> **Given request**:
Images are not part of the copy; transcribe all the data exactly.
====
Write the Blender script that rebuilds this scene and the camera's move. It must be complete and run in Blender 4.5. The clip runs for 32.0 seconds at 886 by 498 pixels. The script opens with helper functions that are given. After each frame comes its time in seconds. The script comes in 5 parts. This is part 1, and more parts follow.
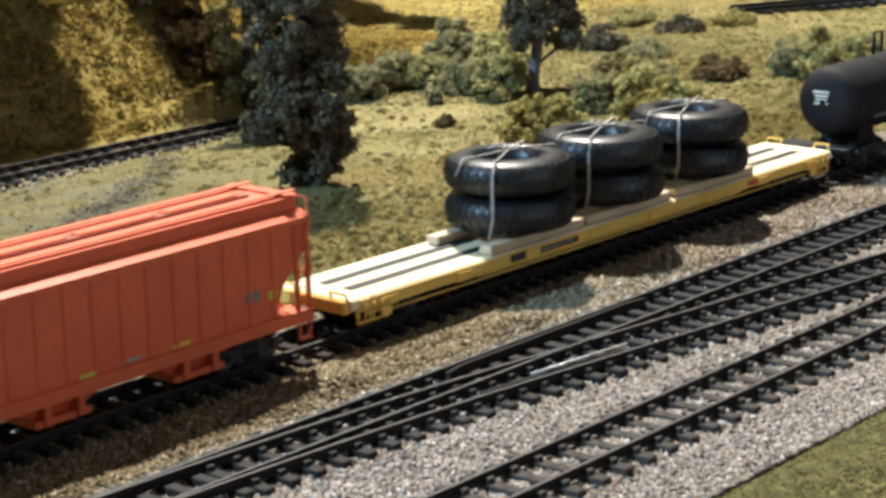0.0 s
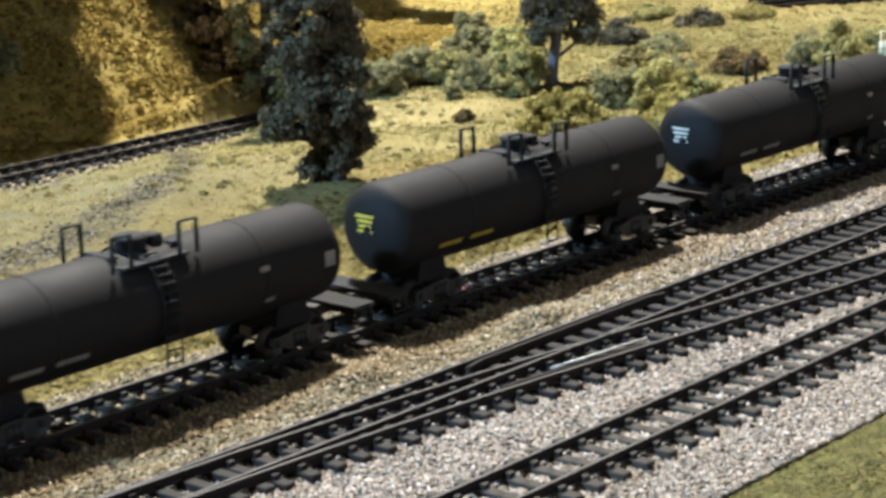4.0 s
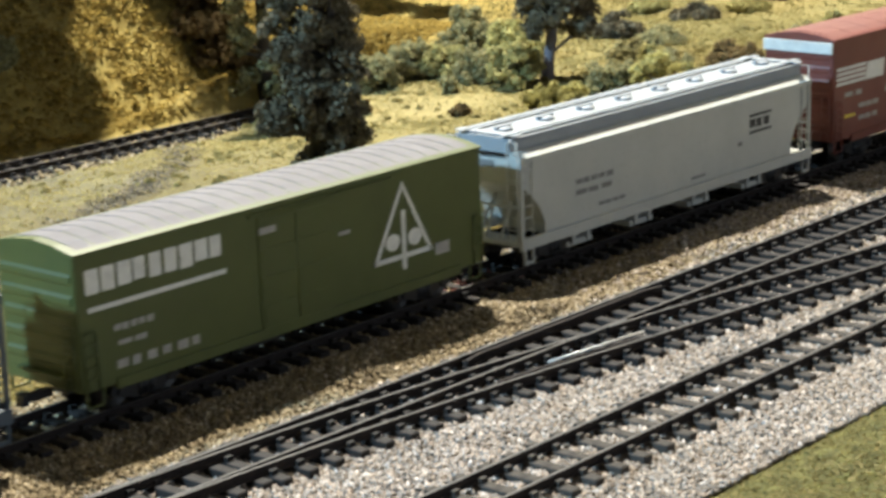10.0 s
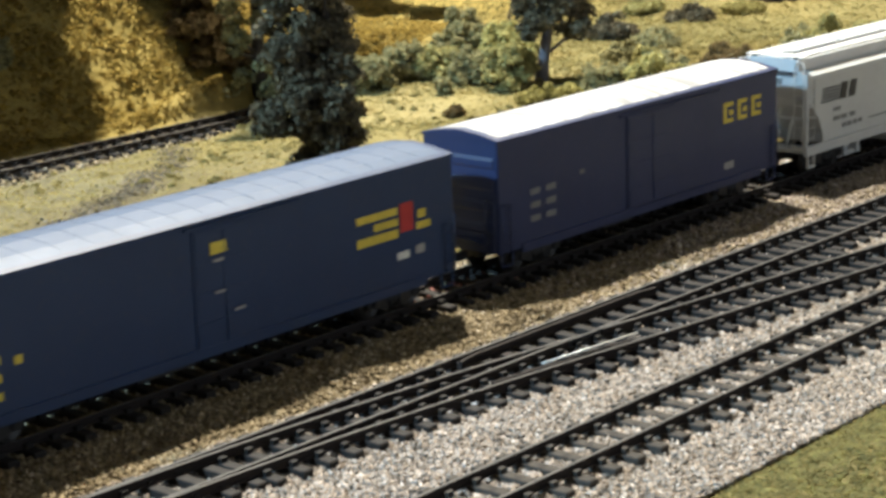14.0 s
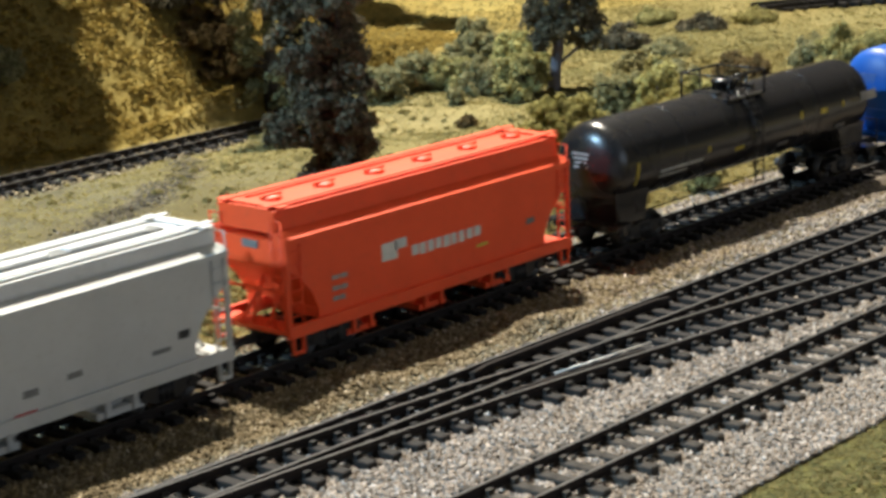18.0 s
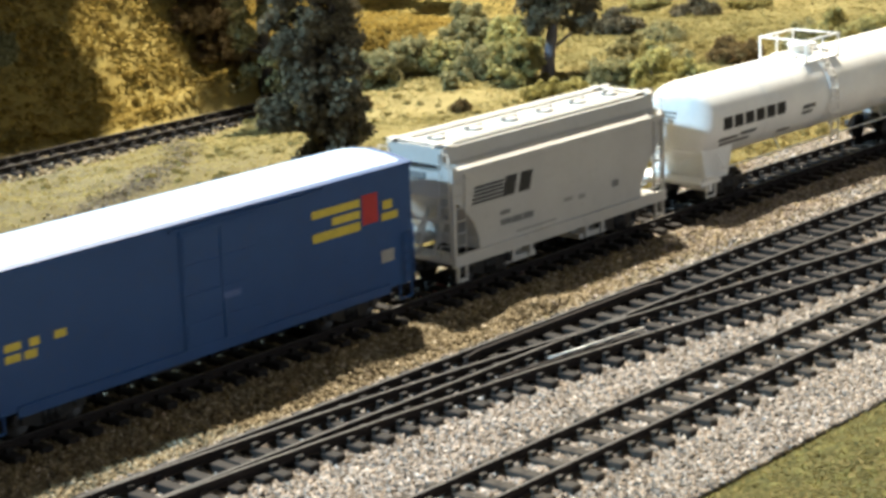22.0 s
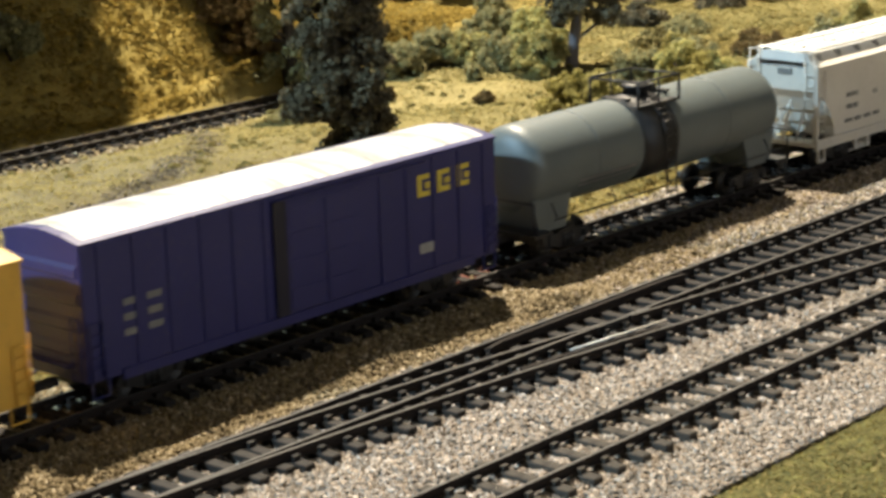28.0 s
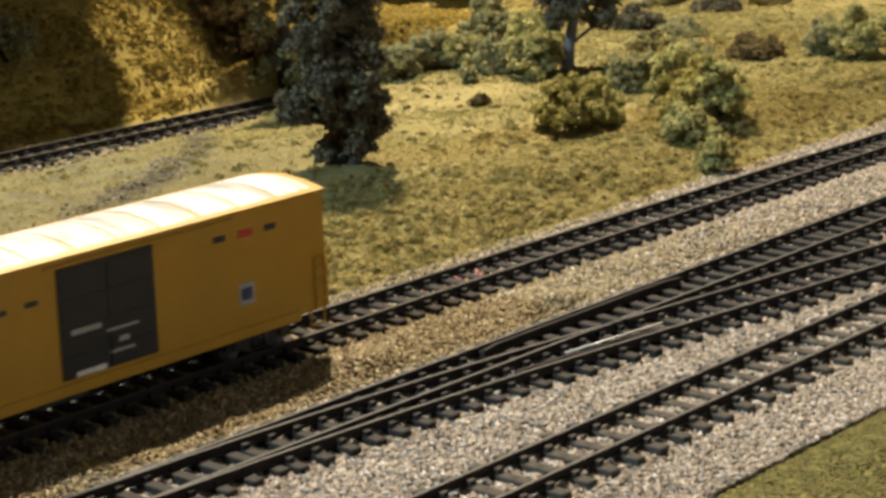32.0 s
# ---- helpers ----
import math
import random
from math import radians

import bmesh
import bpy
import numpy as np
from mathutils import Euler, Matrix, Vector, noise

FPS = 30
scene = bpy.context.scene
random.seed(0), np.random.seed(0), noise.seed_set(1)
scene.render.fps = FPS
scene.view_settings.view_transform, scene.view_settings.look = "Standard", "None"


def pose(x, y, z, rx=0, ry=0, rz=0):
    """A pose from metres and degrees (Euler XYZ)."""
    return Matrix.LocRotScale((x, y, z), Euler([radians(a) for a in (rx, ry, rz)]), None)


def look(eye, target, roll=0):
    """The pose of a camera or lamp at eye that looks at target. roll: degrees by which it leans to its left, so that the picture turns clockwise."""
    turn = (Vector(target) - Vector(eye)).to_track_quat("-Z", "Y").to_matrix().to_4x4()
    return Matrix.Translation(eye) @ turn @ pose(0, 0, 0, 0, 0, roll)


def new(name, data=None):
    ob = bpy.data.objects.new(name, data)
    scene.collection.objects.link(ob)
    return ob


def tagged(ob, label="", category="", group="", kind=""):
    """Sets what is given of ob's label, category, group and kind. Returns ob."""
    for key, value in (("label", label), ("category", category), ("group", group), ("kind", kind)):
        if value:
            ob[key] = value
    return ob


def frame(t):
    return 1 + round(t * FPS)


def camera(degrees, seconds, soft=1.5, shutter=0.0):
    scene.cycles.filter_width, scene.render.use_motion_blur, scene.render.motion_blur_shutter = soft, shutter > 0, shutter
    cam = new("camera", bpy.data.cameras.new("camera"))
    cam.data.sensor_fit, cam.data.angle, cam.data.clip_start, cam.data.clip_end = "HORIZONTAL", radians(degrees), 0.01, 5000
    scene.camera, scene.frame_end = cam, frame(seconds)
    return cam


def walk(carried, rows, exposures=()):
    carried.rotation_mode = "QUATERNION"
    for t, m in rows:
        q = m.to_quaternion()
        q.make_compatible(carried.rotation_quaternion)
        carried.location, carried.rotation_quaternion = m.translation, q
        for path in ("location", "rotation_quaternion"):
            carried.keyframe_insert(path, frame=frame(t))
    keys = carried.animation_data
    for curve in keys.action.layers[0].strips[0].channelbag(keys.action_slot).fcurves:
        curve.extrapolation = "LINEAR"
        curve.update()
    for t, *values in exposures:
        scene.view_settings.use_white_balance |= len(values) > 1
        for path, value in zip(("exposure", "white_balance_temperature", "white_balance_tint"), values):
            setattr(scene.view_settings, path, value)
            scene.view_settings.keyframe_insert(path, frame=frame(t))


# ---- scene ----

# camera: hand-held at one spot beside the layout; rows of seconds, heading, tilt, lean in degrees
EYE = Vector((0.0, -0.4642, 0.1914))
cam = camera(24.45, 32.0, soft=3.3, shutter=0.25)
TURNS = [
    (0, 49.085, -13.986, -1.431),
    (0.5, 48.955, -13.955, -1.405),
    (1, 48.885, -13.978, -1.467),
    (1.5, 48.850, -14.024, -1.610),
    (2, 48.836, -14.046, -1.712),
    (2.5, 48.682, -13.909, -1.682),
    (4.5, 48.488, -14.172, -1.774),
    (5, 48.593, -14.197, -1.885),
    (5.5, 48.613, -14.130, -1.680),
    (6, 48.628, -14.151, -1.674),
    (6.5, 48.671, -14.198, -1.725),
    (7, 48.769, -14.263, -1.885),
    (7.5, 48.785, -14.216, -1.911),
    (8, 48.635, -14.020, -1.771),
    (8.5, 48.609, -14.021, -1.947),
    (9, 48.583, -14.183, -1.988),
    (9.5, 48.578, -14.224, -1.929),
    (10, 48.610, -14.277, -1.986),
    (10.5, 48.657, -14.220, -1.888),
    (11, 48.779, -14.168, -1.948),
    (11.5, 48.923, -14.218, -1.982),
    (12, 48.887, -14.252, -1.926),
    (12.5, 48.915, -14.387, -2.009),
    (13, 48.867, -14.362, -1.867),
    (13.5, 48.818, -14.303, -1.846),
    (15.5, 48.615, -14.098, -1.871),
    (16, 48.618, -14.033, -1.953),
    (16.5, 48.632, -14.003, -1.925),
    (17, 48.601, -13.942, -2.014),
    (17.5, 48.498, -13.958, -2.120),
    (18, 48.428, -13.952, -2.090),
    (18.5, 48.500, -14.097, -2.148),
    (19, 48.546, -14.127, -1.971),
    (19.5, 48.548, -14.181, -1.950),
    (20, 48.505, -14.267, -1.937),
    (20.5, 48.507, -14.306, -1.934),
    (21, 48.534, -14.399, -2.009),
    (21.5, 48.562, -14.420, -1.921),
    (22, 48.592, -14.391, -1.958),
    (22.5, 48.772, -14.466, -1.990),
    (23, 48.792, -14.702, -2.005),
    (23.5, 48.470, -14.904, -2.199),
    (24, 48.626, -14.872, -2.009),
    (24.5, 48.173, -14.586, -2.085),
    (25, 48.024, -14.494, -1.991),
    (25.5, 47.955, -14.459, -1.916),
    (26, 47.955, -14.510, -1.949),
    (26.5, 47.972, -14.559, -1.874),
    (28.5, 47.915, -14.615, -1.798),
    (29, 47.940, -14.592, -1.752),
    (29.5, 47.948, -14.568, -1.735),
    (30, 47.990, -14.620, -1.768),
    (30.5, 47.992, -14.632, -1.781),
    (31, 48.045, -14.495, -1.546),
    (31.5, 48.088, -14.499, -1.534),
    (32, 48.072, -14.550, -1.584),
]


def aim(heading, tilt, lean):
    h, v = radians(heading), radians(tilt)
    way = Vector((math.sin(h) * math.cos(v), math.cos(h) * math.cos(v), math.sin(v)))
    return look(EYE, EYE + way, lean)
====
> **Correct answer**:
Write the Blender script that rebuilds this scene and the camera's move. It must be complete and run in Blender 4.5. The clip runs for 32.0 seconds at 886 by 498 pixels. The script opens with helper functions that are given. After each frame comes its time in seconds. The script comes in 5 parts. This is part 1, and more parts follow.
0.0 s
4.0 s
10.0 s
14.0 s
18.0 s
22.0 s
28.0 s
32.0 s
# ---- helpers ----
import math
import random
from math import radians

import bmesh
import bpy
import numpy as np
from mathutils import Euler, Matrix, Vector, noise

FPS = 30
scene = bpy.context.scene
random.seed(0), np.random.seed(0), noise.seed_set(1)
scene.render.fps = FPS
scene.view_settings.view_transform, scene.view_settings.look = "Standard", "None"


def pose(x, y, z, rx=0, ry=0, rz=0):
    """A pose from metres and degrees (Euler XYZ)."""
    return Matrix.LocRotScale((x, y, z), Euler([radians(a) for a in (rx, ry, rz)]), None)


def look(eye, target, roll=0):
    """The pose of a camera or lamp at eye that looks at target. roll: degrees by which it leans to its left, so that the picture turns clockwise."""
    turn = (Vector(target) - Vector(eye)).to_track_quat("-Z", "Y").to_matrix().to_4x4()
    return Matrix.Translation(eye) @ turn @ pose(0, 0, 0, 0, 0, roll)


def new(name, data=None):
    ob = bpy.data.objects.new(name, data)
    scene.collection.objects.link(ob)
    return ob


def tagged(ob, label="", category="", group="", kind=""):
    """Sets what is given of ob's label, category, group and kind. Returns ob."""
    for key, value in (("label", label), ("category", category), ("group", group), ("kind", kind)):
        if value:
            ob[key] = value
    return ob


def frame(t):
    return 1 + round(t * FPS)


def camera(degrees, seconds, soft=1.5, shutter=0.0):
    scene.cycles.filter_width, scene.render.use_motion_blur, scene.render.motion_blur_shutter = soft, shutter > 0, shutter
    cam = new("camera", bpy.data.cameras.new("camera"))
    cam.data.sensor_fit, cam.data.angle, cam.data.clip_start, cam.data.clip_end = "HORIZONTAL", radians(degrees), 0.01, 5000
    scene.camera, scene.frame_end = cam, frame(seconds)
    return cam


def walk(carried, rows, exposures=()):
    carried.rotation_mode = "QUATERNION"
    for t, m in rows:
        q = m.to_quaternion()
        q.make_compatible(carried.rotation_quaternion)
        carried.location, carried.rotation_quaternion = m.translation, q
        for path in ("location", "rotation_quaternion"):
            carried.keyframe_insert(path, frame=frame(t))
    keys = carried.animation_data
    for curve in keys.action.layers[0].strips[0].channelbag(keys.action_slot).fcurves:
        curve.extrapolation = "LINEAR"
        curve.update()
    for t, *values in exposures:
        scene.view_settings.use_white_balance |= len(values) > 1
        for path, value in zip(("exposure", "white_balance_temperature", "white_balance_tint"), values):
            setattr(scene.view_settings, path, value)
            scene.view_settings.keyframe_insert(path, frame=frame(t))


# ---- scene ----

# camera: hand-held at one spot beside the layout; rows of seconds, heading, tilt, lean in degrees
EYE = Vector((0.0, -0.4642, 0.1914))
cam = camera(24.45, 32.0, soft=3.3, shutter=0.25)
TURNS = [
    (0, 49.085, -13.986, -1.431),
    (0.5, 48.955, -13.955, -1.405),
    (1, 48.885, -13.978, -1.467),
    (1.5, 48.850, -14.024, -1.610),
    (2, 48.836, -14.046, -1.712),
    (2.5, 48.682, -13.909, -1.682),
    (4.5, 48.488, -14.172, -1.774),
    (5, 48.593, -14.197, -1.885),
    (5.5, 48.613, -14.130, -1.680),
    (6, 48.628, -14.151, -1.674),
    (6.5, 48.671, -14.198, -1.725),
    (7, 48.769, -14.263, -1.885),
    (7.5, 48.785, -14.216, -1.911),
    (8, 48.635, -14.020, -1.771),
    (8.5, 48.609, -14.021, -1.947),
    (9, 48.583, -14.183, -1.988),
    (9.5, 48.578, -14.224, -1.929),
    (10, 48.610, -14.277, -1.986),
    (10.5, 48.657, -14.220, -1.888),
    (11, 48.779, -14.168, -1.948),
    (11.5, 48.923, -14.218, -1.982),
    (12, 48.887, -14.252, -1.926),
    (12.5, 48.915, -14.387, -2.009),
    (13, 48.867, -14.362, -1.867),
    (13.5, 48.818, -14.303, -1.846),
    (15.5, 48.615, -14.098, -1.871),
    (16, 48.618, -14.033, -1.953),
    (16.5, 48.632, -14.003, -1.925),
    (17, 48.601, -13.942, -2.014),
    (17.5, 48.498, -13.958, -2.120),
    (18, 48.428, -13.952, -2.090),
    (18.5, 48.500, -14.097, -2.148),
    (19, 48.546, -14.127, -1.971),
    (19.5, 48.548, -14.181, -1.950),
    (20, 48.505, -14.267, -1.937),
    (20.5, 48.507, -14.306, -1.934),
    (21, 48.534, -14.399, -2.009),
    (21.5, 48.562, -14.420, -1.921),
    (22, 48.592, -14.391, -1.958),
    (22.5, 48.772, -14.466, -1.990),
    (23, 48.792, -14.702, -2.005),
    (23.5, 48.470, -14.904, -2.199),
    (24, 48.626, -14.872, -2.009),
    (24.5, 48.173, -14.586, -2.085),
    (25, 48.024, -14.494, -1.991),
    (25.5, 47.955, -14.459, -1.916),
    (26, 47.955, -14.510, -1.949),
    (26.5, 47.972, -14.559, -1.874),
    (28.5, 47.915, -14.615, -1.798),
    (29, 47.940, -14.592, -1.752),
    (29.5, 47.948, -14.568, -1.735),
    (30, 47.990, -14.620, -1.768),
    (30.5, 47.992, -14.632, -1.781),
    (31, 48.045, -14.495, -1.546),
    (31.5, 48.088, -14.499, -1.534),
    (32, 48.072, -14.550, -1.584),
]


def aim(heading, tilt, lean):
    h, v = radians(heading), radians(tilt)
    way = Vector((math.sin(h) * math.cos(v), math.cos(h) * math.cos(v), math.sin(v)))
    return look(EYE, EYE + way, lean)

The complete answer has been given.